The building was completed in 1902 at at cost of £3,453. Among the conveniences the two storey building offered was that it was fully lighted with electricity. Whatever improvements it held though, the building was looked down on at the time for being constructed out of red brick. 


The Electrical Engineering Laboratory at centre, with the earlier red brick facade now covered in stone, and with the added cloisters.

College Students made their feelings known, writing "That Canterbury College should ever descend to an extension in red brick, was, no doubt, unthinkable by its earliest rulers, but now such is its fate.”

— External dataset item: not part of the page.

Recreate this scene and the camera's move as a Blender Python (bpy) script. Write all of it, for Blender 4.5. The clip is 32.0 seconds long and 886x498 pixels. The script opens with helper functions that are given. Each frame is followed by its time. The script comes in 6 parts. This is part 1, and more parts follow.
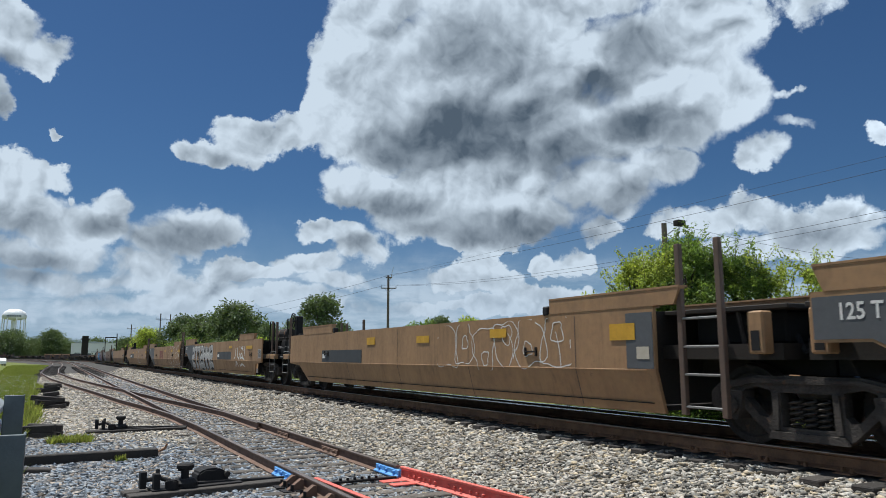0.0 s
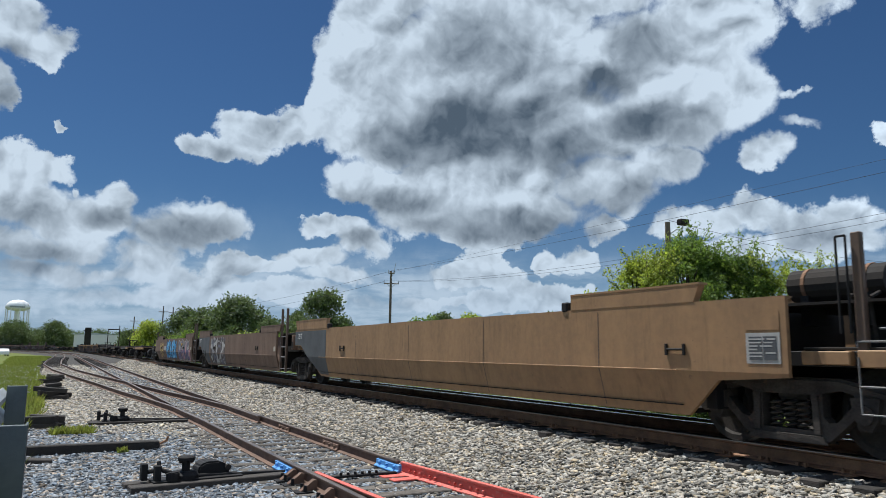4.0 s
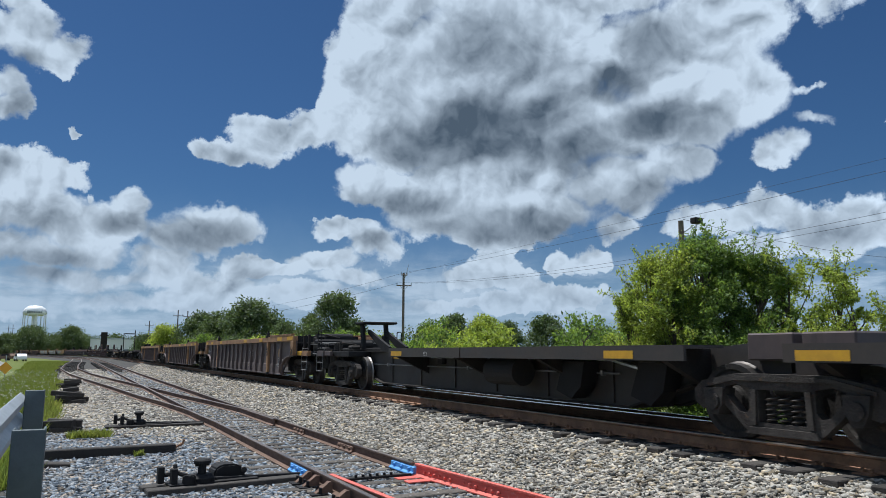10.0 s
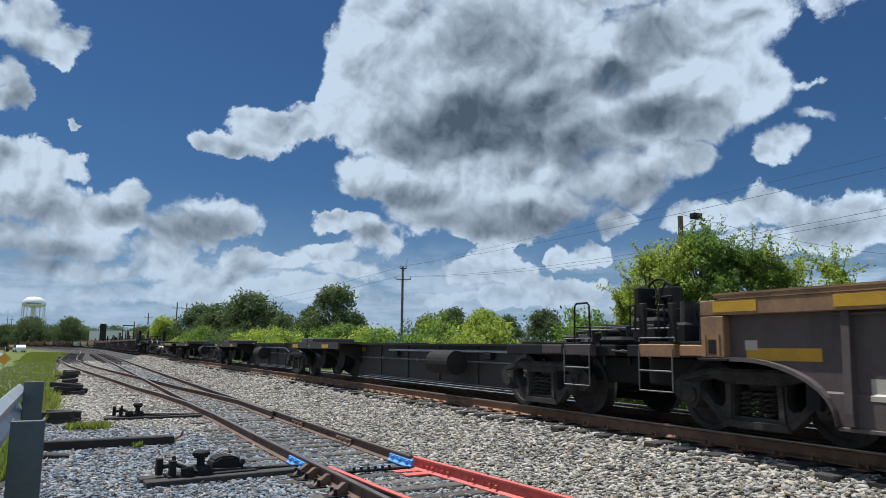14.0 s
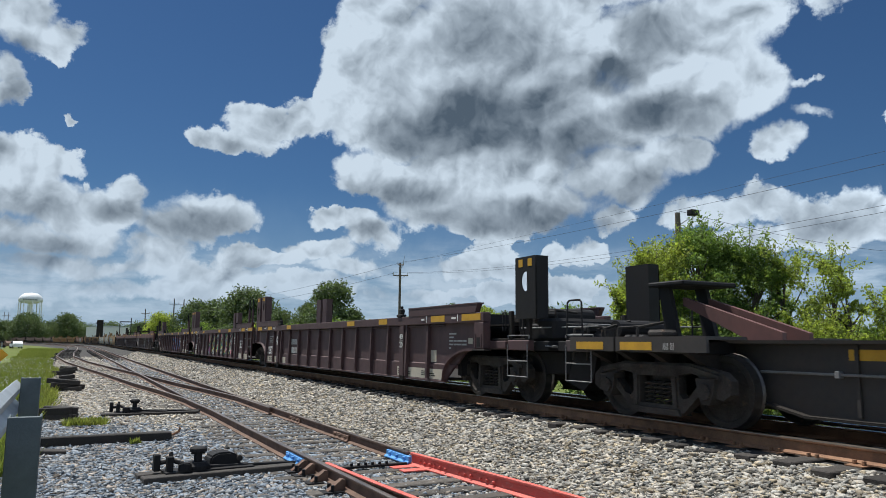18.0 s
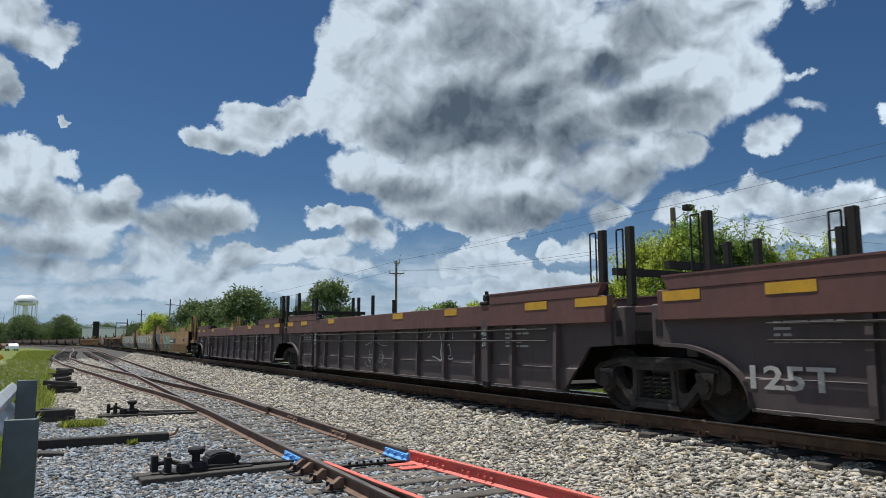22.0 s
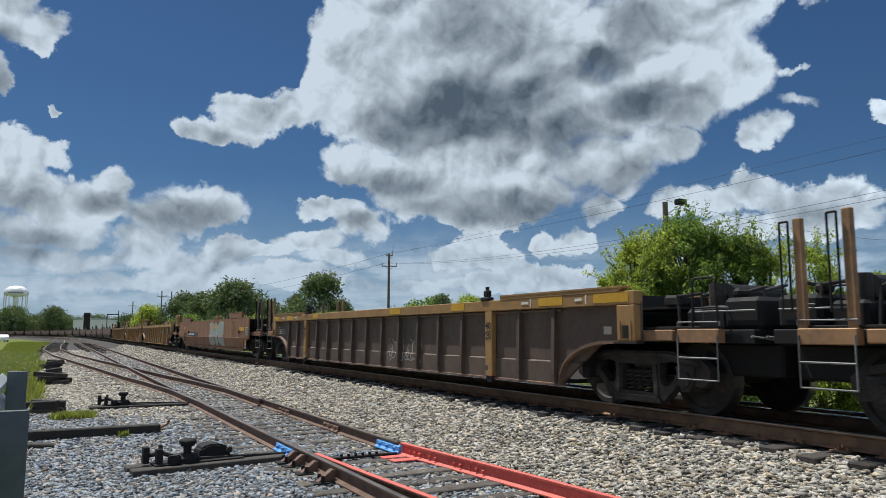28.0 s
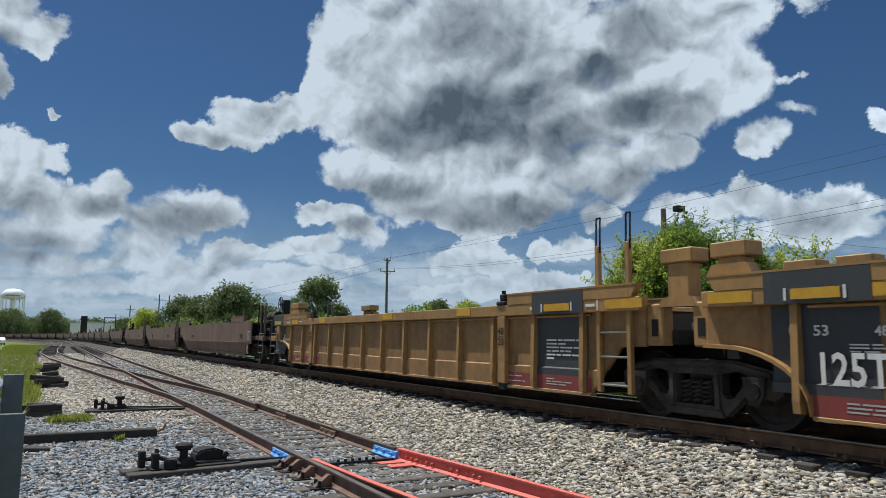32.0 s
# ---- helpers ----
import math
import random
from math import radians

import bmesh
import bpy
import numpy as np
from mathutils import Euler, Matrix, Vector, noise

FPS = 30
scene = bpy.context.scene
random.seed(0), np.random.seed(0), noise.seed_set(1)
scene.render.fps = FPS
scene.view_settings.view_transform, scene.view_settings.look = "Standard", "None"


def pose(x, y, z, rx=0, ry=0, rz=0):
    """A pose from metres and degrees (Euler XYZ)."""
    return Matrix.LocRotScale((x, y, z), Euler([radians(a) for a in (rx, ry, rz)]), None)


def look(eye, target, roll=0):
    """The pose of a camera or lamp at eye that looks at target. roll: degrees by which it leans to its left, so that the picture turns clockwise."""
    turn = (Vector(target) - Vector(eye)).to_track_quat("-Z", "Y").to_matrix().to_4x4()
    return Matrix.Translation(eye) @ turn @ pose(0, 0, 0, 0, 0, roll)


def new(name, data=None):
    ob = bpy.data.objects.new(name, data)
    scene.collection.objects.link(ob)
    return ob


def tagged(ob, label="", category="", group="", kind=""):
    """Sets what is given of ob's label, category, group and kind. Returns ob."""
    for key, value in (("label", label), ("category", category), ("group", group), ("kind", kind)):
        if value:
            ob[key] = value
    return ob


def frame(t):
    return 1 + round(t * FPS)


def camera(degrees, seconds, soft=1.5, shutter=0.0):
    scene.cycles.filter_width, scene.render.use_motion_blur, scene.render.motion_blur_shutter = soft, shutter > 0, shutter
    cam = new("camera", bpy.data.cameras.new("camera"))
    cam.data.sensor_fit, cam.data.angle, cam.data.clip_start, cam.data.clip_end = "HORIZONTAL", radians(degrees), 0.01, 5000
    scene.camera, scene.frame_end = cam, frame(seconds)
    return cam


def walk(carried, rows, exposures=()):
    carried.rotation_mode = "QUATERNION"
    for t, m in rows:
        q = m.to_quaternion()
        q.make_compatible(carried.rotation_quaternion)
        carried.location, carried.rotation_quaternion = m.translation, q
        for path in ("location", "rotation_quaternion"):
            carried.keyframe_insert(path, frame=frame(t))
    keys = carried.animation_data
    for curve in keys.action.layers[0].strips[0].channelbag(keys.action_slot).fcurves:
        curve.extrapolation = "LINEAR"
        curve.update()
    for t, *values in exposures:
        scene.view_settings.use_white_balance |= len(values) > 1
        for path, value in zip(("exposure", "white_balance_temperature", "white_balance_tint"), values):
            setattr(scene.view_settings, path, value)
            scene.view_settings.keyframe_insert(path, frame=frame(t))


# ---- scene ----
EYE = (0.0, 0.0, 1.03)          # metres above the main line's rail head


def aim(turn, tilt, roll):
    """Camera pose: turn to the right of the main line, tilt upwards, roll (degrees)."""
    a, b = radians(turn), radians(tilt)
    way = Vector((math.sin(a) * math.cos(b), math.cos(a) * math.cos(b), math.sin(b)))
    return look(EYE, Vector(EYE) + way * 50, roll)


cam = camera(64.0, 32.0, soft=0.5, shutter=0.03)
walk(cam, [
    (0.0, aim(28.72, 8.55, -0.09)),
    (0.5, aim(28.69, 8.45, -0.08)),
    (1.0, aim(28.61, 8.31, 0.09)),
    (1.5, aim(28.39, 8.17, 0.49)),
    (2.0, aim(28.16, 8.07, 0.84)),
    (2.5, aim(28.11, 8.02, 0.91)),
    (3.0, aim(28.24, 8.08, 0.81)),
    (3.5, aim(28.39, 8.28, 0.76)),
    (5.5, aim(28.75, 8.10, 0.25)),
    (6.0, aim(28.83, 8.35, 0.25)),
    (6.5, aim(28.79, 8.44, 0.21)),
    (7.0, aim(28.54, 8.47, 0.31)),
    (7.5, aim(28.16, 8.55, 0.46)),
    (8.0, aim(27.80, 8.61, 0.62)),
    (8.5, aim(27.54, 8.63, 0.65)),
    (9.0, aim(27.43, 8.62, 0.59)),
    (9.5, aim(27.41, 8.54, 0.41)),
    (10.0, aim(27.48, 8.35, 0.15)),
    (10.5, aim(27.56, 8.20, 0.06)),
    (11.0, aim(27.61, 8.15, 0.07)),
    (11.5, aim(27.65, 8.14, 0.17)),
    (12.0, aim(27.61, 8.10, 0.45)),
    (12.5, aim(27.51, 8.05, 0.65)),
    (13.0, aim(27.48, 7.98, 0.64)),
    (13.5, aim(27.51, 7.92, 0.58)),
    (14.0, aim(27.54, 7.85, 0.49)),
    (14.5, aim(27.59, 7.77, 0.42)),
    (16.5, aim(27.66, 7.57, 0.42)),
    (17.0, aim(27.69, 7.53, 0.44)),
    (17.5, aim(27.72, 7.55, 0.51)),
    (18.0, aim(27.75, 7.56, 0.52)),
    (18.5, aim(27.77, 7.57, 0.54)),
    (19.0, aim(27.77, 7.53, 0.52)),
    (19.5, aim(27.77, 7.50, 0.54)),
    (20.0, aim(27.72, 7.50, 0.57)),
    (20.5, aim(27.72, 7.51, 0.54)),
    (21.0, aim(27.79, 7.47, 0.26)),
    (21.5, aim(27.93, 7.40, 0.00)),
    (22.0, aim(28.08, 7.36, -0.15)),
    (22.5, aim(28.18, 7.31, -0.17)),
    (23.0, aim(28.28, 7.26, -0.13)),
    (23.5, aim(28.41, 7.24, -0.13)),
    (24.0, aim(28.55, 7.24, -0.09)),
    (24.5, aim(28.65, 7.25, -0.07)),
    (25.0, aim(28.68, 7.23, -0.09)),
    (25.5, aim(28.69, 7.19, -0.16)),
    (27.5, aim(28.70, 6.61, -0.12)),
    (28.0, aim(28.67, 6.79, 0.09)),
    (28.5, aim(28.70, 6.90, 0.05)),
    (29.0, aim(28.79, 7.01, 0.02)),
    (29.5, aim(28.85, 7.12, 0.05)),
    (30.0, aim(28.84, 7.23, 0.19)),
    (30.5, aim(28.78, 7.29, 0.39)),
    (31.0, aim(28.81, 7.27, 0.48)),
    (31.5, aim(28.81, 7.25, 0.57)),
    (32.0, aim(28.81, 7.22, 0.42)),
], exposures=[(0.0, 0.45, 6200, 8), (3.5, 0.44, 6150, 8), (6.0, 0.39, 5940, 8), (14.0, 0.38, 5940, 8), (17.0, 0.43, 6170, 8), (25.0, 0.40, 6290, 8), (32.0, 0.37, 6300, 8)])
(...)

The Press reviewed the new building on 23 Jan 1902, describing how “The whole is very solidly built, and in the magnetic testing room there is no iron, either inside or outside the building, the floors being fastened with copper nails, while the fittings are all brass or copper. Piers are built up from a solid foundation eight feet below the floors, to ensure absolute rigidity…” Head of Engineering Professor R.J. Scott was accommodated in appropriate surroundings in a new office on the first floor which had an oriel window. Scott later insisted the window was double glazed so he wouldn’t be disturbed by the noise of stonemasons working on site during the construction of the College Library. With the departure of Engineering in the 1960s, the building was converted into the Law Department, and by the 1980s had become home to the Southern Ballet in the Arts Centre.